Living in a historically male dominated world, one may not question the term, “brothers” or even “brother cities” -- specifically in terms of a union or partnership. Yet, the term “Sister” often rings as “gender-specific”. Plenty who are unaware of Sister Cities International may assume that its purpose is associated with women. However, when understanding the vision and actions of “Sister Cities”, many understand why the name is fitting.
The vision of Sister Cities International is to promote prosperity and peace between people and cities worldwide. By establishing people to people relationships, strong partnerships will develop mutual respect and celebration of each other’s cultures. Ultimately, resulting in everlasting bonds between cities that encourage global development based on information, cultural, trade and educational exchange.
In many cultures, the feminine power is that of peace, unity and friendship. The strength of a sisterhood is often empowered by love and understanding. Sister Cities steps outside the layers of politics, indifference and separation in order to communicate and achieve a fair and prosperous relationship between cities. The relationship between Sister City of Los Angeles and Sister City of Nagoya is a reflection of this.
In 1959, the cities of Los Angeles and Nagoya became sister cities. They were each other’s first sisters. Located in the heart of central Japan, Nagoya is known as the crosswords of Japan, as it handles the most volume of international cargo of the Japanese ports. Similar to Nagoya, the city of Los Angeles has port operations bordering the Pacific Ocean.
During War World II, people of Japanese descent in the United States were affected by Executive Order 9066, issued by President Franklin Roosevelt in 1942. More than 120,000 people of Japanese descent were placed in internment camps. This order heavily altered the makeup of the city of Los Angeles, particularly the community of Little Tokyo, known for its elaborate cultural and commercial influences.

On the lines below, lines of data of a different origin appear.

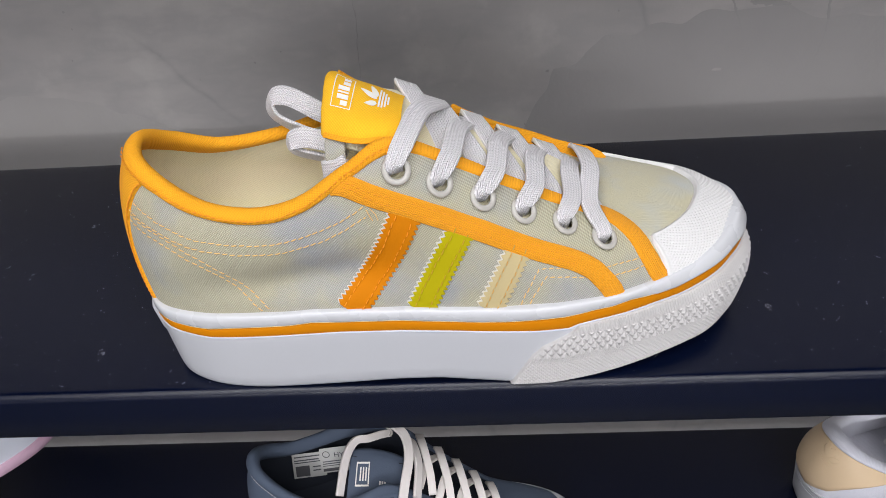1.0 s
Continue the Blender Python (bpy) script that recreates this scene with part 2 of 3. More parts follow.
def box(name, lo, hi, material, parent=None, label="", bevel=0.0, segments=3):
    bm = bmesh.new()
    bmesh.ops.create_cube(bm, size=1)
    for v in bm.verts:
        v.co = Vector([(a + b) / 2 + c * (b - a) for a, b, c in zip(lo, hi, v.co)])
    if bevel:
        bmesh.ops.bevel(bm, geom=bm.edges[:], offset=bevel, segments=segments, affect="EDGES", profile=.5)
    bm.verts.index_update()
    return part(name, [v.co for v in bm.verts], [[v.index for v in f.verts] for f in bm.faces], material, parent, label, smooth=False)


# ---- the room ----
def room():
    lab = dict(kind="structure")
    tagged(box("wall_north", (-3, WALL, FLOOR), (3, WALL + .12, CEIL), M_WALL), "grey trowelled plaster wall behind the shelves", "wall", **lab)
    tagged(box("wall_south", (-3, -10.12, FLOOR), (3, -10, CEIL), M_ROOM), "plain painted far wall of the shop", "wall", **lab)
    tagged(box("wall_west", (-3.12, -10.12, FLOOR), (-3, WALL + .12, CEIL), M_ROOM), "plain painted side wall of the shop", "wall", **lab)
    tagged(box("wall_east", (3, -10.12, FLOOR), (3.12, WALL + .12, CEIL), M_ROOM), "plain painted side wall of the shop", "wall", **lab)
    tagged(box("floor", (-3.12, -10.12, FLOOR - .1), (3.12, WALL + .12, FLOOR), M_FLOOR), "plain dark shop floor", "floor", **lab)
    tagged(box("ceiling", (-3.12, -10.12, CEIL), (3.12, WALL + .12, CEIL + .1), M_ROOM), "plain white shop ceiling", "ceiling", **lab)


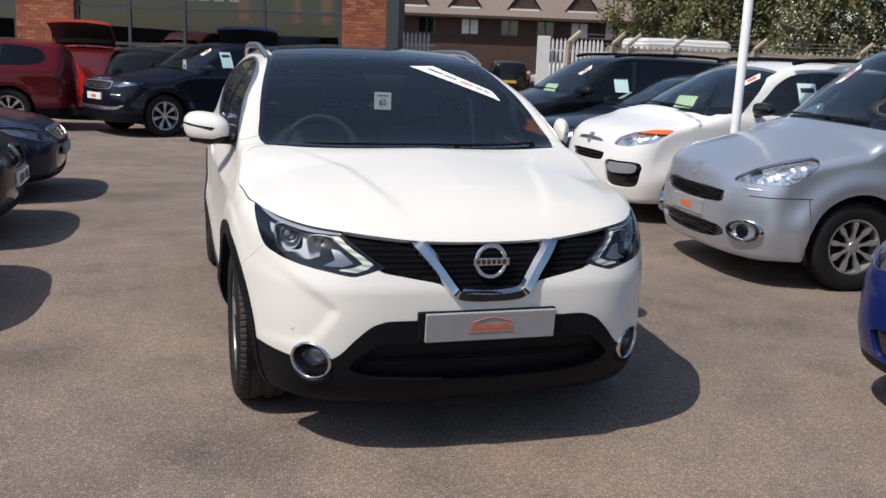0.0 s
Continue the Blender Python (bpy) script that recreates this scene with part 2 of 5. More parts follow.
def lathe(profile, seg=48, axis="x"):
    """A surface of revolution about x from (radius, x) pairs."""
    vs, fs = [], []
    for r, x in profile:
        for k in range(seg):
            a = 2 * math.pi * k / seg
            vs.append((x, r * math.cos(a), r * math.sin(a)))
    for i in range(len(profile) - 1):
        for k in range(seg):
            q = (k + 1) % seg
            fs.append((i * seg + k, i * seg + q, (i + 1) * seg + q, (i + 1) * seg + k))
    return vs, fs


def prism(outline, depth, frame_fn):
    """A slab from a flat outline: frame_fn(u, v, d) gives the place for depth d."""
    n = len(outline)
    vs = [frame_fn(u, v, 0.0) for u, v in outline] + [frame_fn(u, v, depth) for u, v in outline]
    fs = [tuple(range(n))[::-1], tuple(range(n, 2 * n))]
    fs += [(i, (i + 1) % n, n + (i + 1) % n, n + i) for i in range(n)]
    return vs, fs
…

Despite the aftermath of heavy war tension, the Cities of Los Angeles and Nagoya displayed their sisterhood during their very first year as sisters. In September of 1959, the Ise Bay typhoon struck the southern part of Nagoya, flooding the area. Such havoc left over an estimated 5,000 residents dead, as well as the destruction of numerous homes and businesses. Nagoya couldn’t have been any more vulnerable. After all, Japan was in the midst of rebuilding its economy post World War II. At such a devastating time for the city of Nagoya -- the Sister City of Los Angeles stepped up. The members of Sister City of Los Angeles organized and shipped relief supplies to the citizens of Nagoya.
One may say that, taking the action to give relief to a city outside of one’s own is most certainly a “sister” thing to do. Once again, the feminine power is that of peace. Therefore, it was only natural that the Sister City of Los Angeles set the foundation of its purposeful relationship with the City of Nagoya, by bringing relief.